Le pire, c'est pourtant que cette restriction artificielle de la liberté de déplacement du joueur (Lenny, sacré Lenny, est-ce que tu as bientôt fini de passer le balai ? Tu attendais juste que je ramasse cette clé dans les toilettes pour t'écarter du chemin ? oh...) est une bonne chose, car Asylum fait du backtracking un élément clé de son gameplay. On doit facilement passer la moitié de nos 7 petites heures de jeu à faire des demi-tours parce qu'un objet ramassé au sous-sol doit être utilisé au troisième étage, ou parce qu'une porte verrouillée doit être contournée en faisant tout le tour de l'hôpital. C'est dans ces moments-là que la lenteur du jeu frappe le plus, entre ses transitions aux ralentis forcés (on ne peut pas "mitrailler" le clic gauche pour se téléporter plus vite de tableau en tableau, le jeu essaye de mimer la vitesse réelle du personnage, un peu comme dans Scratches), la diction limite assoupie des différents personnages et la gestion arthritique de l'inventaire, qui demande de jouer avec la molette de la souris pour passer d'un objet à l'autre avec la vitesse d'un escargot enrhumé. Ces perpétuelles répétitions de gestes et de déplacements finissent même par donner la nausée, et il y a fort à parier que la plupart des joueurs auront désactivé le body awareness dans les options au bout de la première heure de jeu.

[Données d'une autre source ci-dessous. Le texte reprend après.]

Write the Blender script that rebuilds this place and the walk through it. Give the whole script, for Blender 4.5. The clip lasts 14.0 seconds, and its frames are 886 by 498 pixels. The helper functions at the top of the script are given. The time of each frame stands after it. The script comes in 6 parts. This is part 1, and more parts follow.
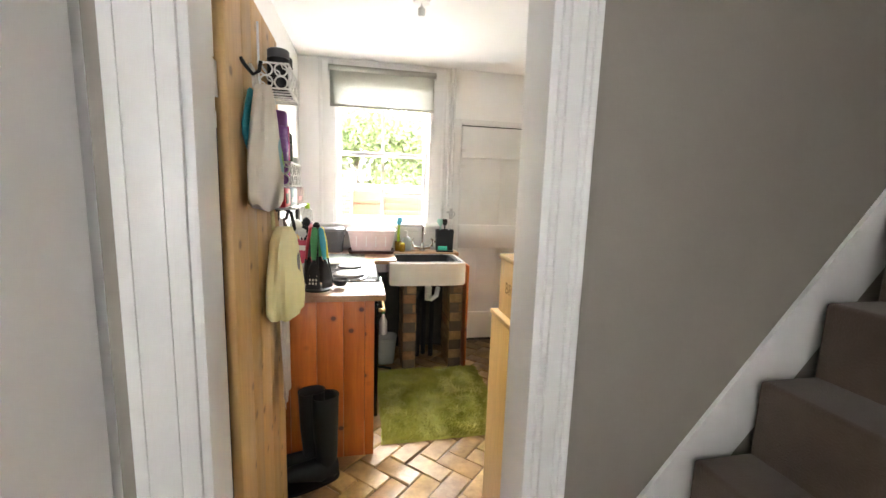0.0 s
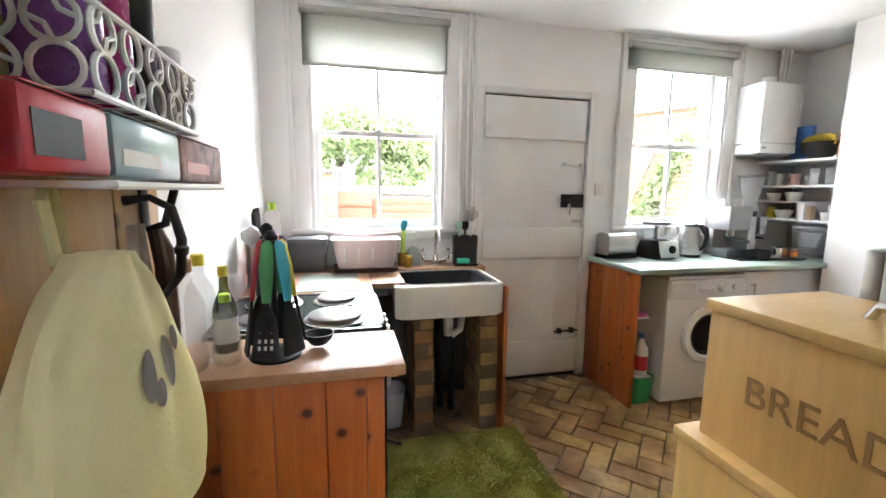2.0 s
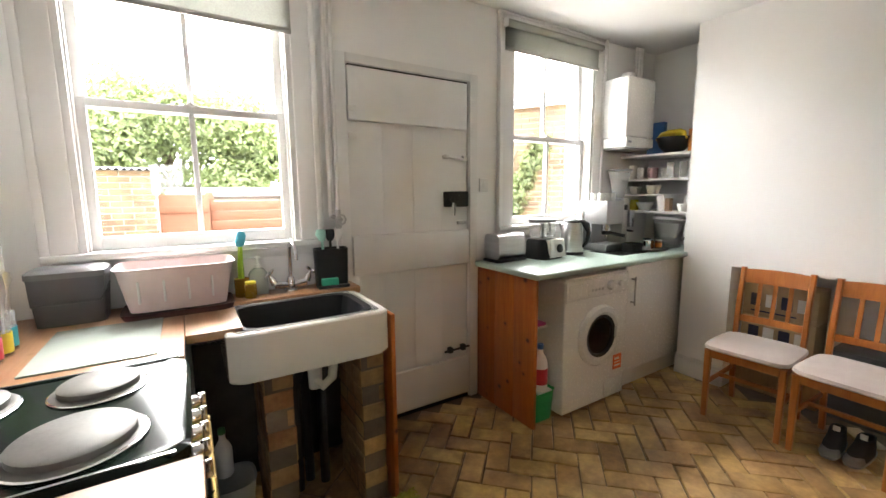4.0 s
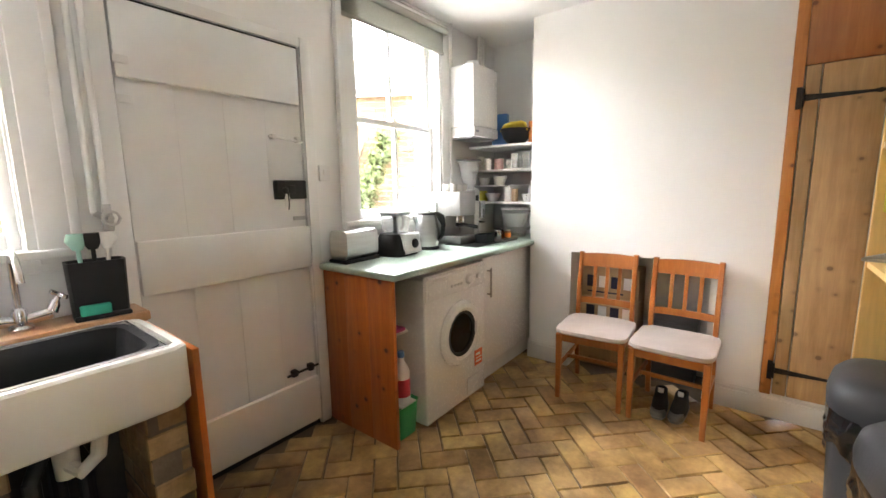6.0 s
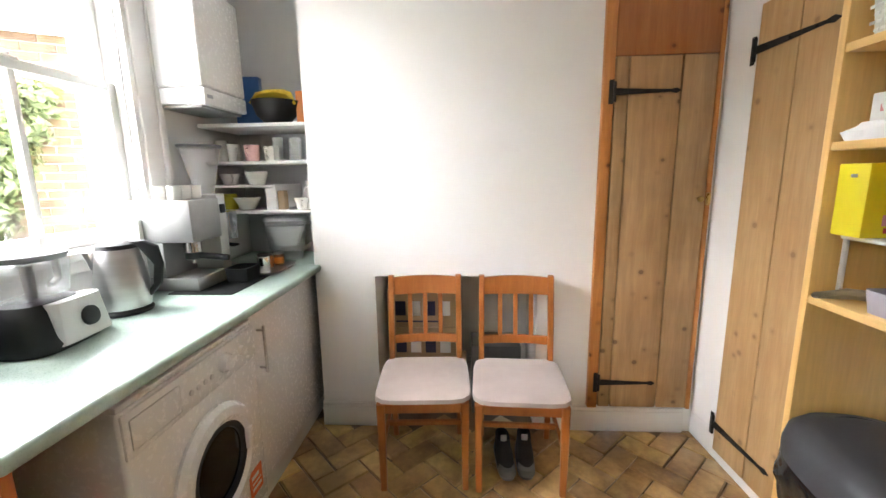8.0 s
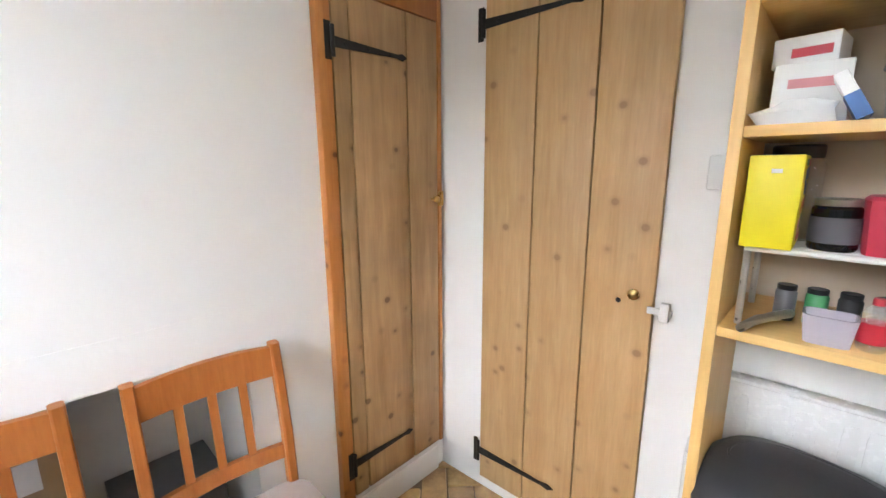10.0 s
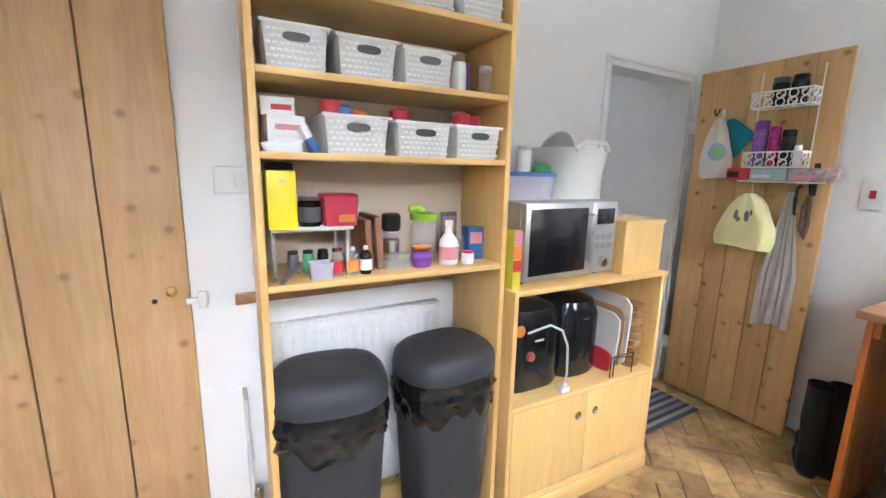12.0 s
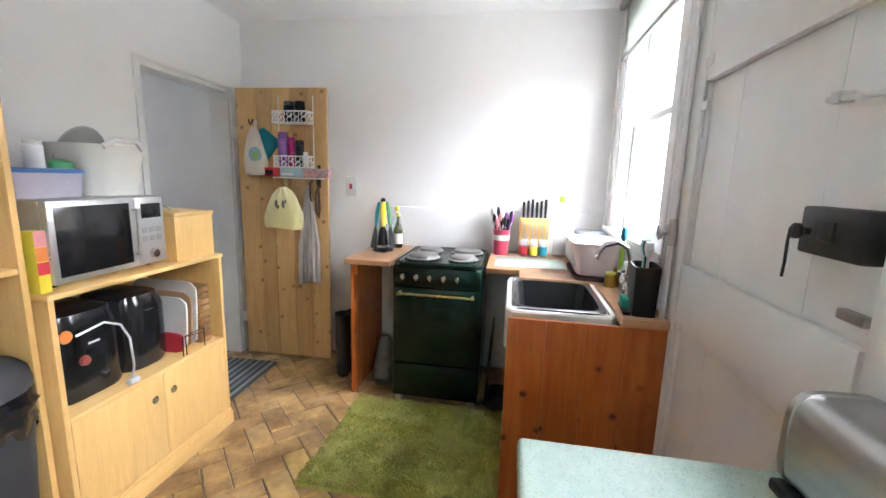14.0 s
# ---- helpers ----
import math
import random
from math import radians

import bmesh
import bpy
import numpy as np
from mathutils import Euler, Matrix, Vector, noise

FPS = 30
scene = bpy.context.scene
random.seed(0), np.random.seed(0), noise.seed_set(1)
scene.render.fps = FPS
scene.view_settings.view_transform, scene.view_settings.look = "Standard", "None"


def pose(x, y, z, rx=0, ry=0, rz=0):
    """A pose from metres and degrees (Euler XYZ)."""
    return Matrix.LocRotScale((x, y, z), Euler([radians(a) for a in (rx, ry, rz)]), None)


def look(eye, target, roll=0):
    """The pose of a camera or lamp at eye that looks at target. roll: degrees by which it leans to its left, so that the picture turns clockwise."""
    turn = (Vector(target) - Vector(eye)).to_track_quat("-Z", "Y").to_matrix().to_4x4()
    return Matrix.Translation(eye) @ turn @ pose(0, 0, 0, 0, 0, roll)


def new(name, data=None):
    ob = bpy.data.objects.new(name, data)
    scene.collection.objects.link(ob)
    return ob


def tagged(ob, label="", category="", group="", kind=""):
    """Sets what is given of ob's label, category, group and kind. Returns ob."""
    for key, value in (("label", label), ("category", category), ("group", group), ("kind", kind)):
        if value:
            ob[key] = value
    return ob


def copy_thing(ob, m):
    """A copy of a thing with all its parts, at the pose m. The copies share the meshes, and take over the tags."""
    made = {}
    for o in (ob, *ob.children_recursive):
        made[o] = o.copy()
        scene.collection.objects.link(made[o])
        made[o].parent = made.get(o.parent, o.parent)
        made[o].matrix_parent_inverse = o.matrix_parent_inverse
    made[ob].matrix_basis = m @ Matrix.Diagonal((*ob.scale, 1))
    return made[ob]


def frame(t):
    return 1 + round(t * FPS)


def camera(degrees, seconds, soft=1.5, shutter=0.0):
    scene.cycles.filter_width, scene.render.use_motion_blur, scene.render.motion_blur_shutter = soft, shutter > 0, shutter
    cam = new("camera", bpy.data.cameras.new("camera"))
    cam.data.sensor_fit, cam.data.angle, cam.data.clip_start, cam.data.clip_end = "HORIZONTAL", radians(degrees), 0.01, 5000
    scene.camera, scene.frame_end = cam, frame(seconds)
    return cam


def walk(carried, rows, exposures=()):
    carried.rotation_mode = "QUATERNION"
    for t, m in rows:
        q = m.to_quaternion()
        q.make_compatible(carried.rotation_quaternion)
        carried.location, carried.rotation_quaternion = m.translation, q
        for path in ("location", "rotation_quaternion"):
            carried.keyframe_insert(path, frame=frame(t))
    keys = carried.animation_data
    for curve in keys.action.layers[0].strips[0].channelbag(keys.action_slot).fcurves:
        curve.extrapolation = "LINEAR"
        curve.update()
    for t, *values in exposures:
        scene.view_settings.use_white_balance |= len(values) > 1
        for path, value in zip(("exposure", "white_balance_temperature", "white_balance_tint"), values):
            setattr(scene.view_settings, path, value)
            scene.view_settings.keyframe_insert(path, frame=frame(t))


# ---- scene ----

Même l'architecture des lieux, contrairement à ce que pourrait laisser penser son vernis agréablement documenté (on apprend de vraies choses sur la conception des hôpitaux psychiatriques du siècle dernier, et c'est plutôt intéressant), ne joue qu'un simple rôle de figurant, quand Scratches incorporait son propre décor à l'aventure au point d'en faire un personnage à part entière. Dans Asylum, toutes les pièces sont ouvertes, facilement accessibles, et ne se visitent que mécaniquement, en épuisant leurs points d'intérêt de façon distraite et méthodique, tandis que la disposition des points d'intérêt et de déplacement, souvent contre-intuitive, nous contraint à d'improbables détours au sein d'une même pièce pourtant librement navigable sur le papier, pour atteindre un point donné. De nombreux objets ou puzzles sont rendus confus, voire invisibles, à cause de l'affichage très inconsistant des icônes d'interaction, qui feront plus d'une fois croire qu'on ne peut rien faire avec l'un ou l'autre bidule alors qu'on l'observait en réalité depuis un point de vue ne permettant pas de déclencher une interaction. Enfin, ça, c'est quand les points d'intérêt eux-mêmes ne sont pas noyés dans une pénombre si profonde qu'on ne les discerne tout simplement pas. Et, tant qu'à faire, c'est aussi quand les énigmes elles-mêmes ne sont pas complètement débiles, ce qui est le cas de la plupart d'entre elles. Scratches n'était pas vraiment top non plus à ce niveau, mais là, Asylum est quand même vraiment trop maladroit, avec finalement très peu de puzzles (presque tout le jeu se résout en marchant, en parlant et en lisant) et, parmi eux, une nette majorité soit complètement idiote, soit complètement idiote et illogique. Le premier d'entre eux pose le ton : on trouve le code de l'ouverture d'un meuble en perçant un sac poubelle, d'où émerge miraculeusement un post-it portant la combinaison... non, mais, vous vous moquez de qui ?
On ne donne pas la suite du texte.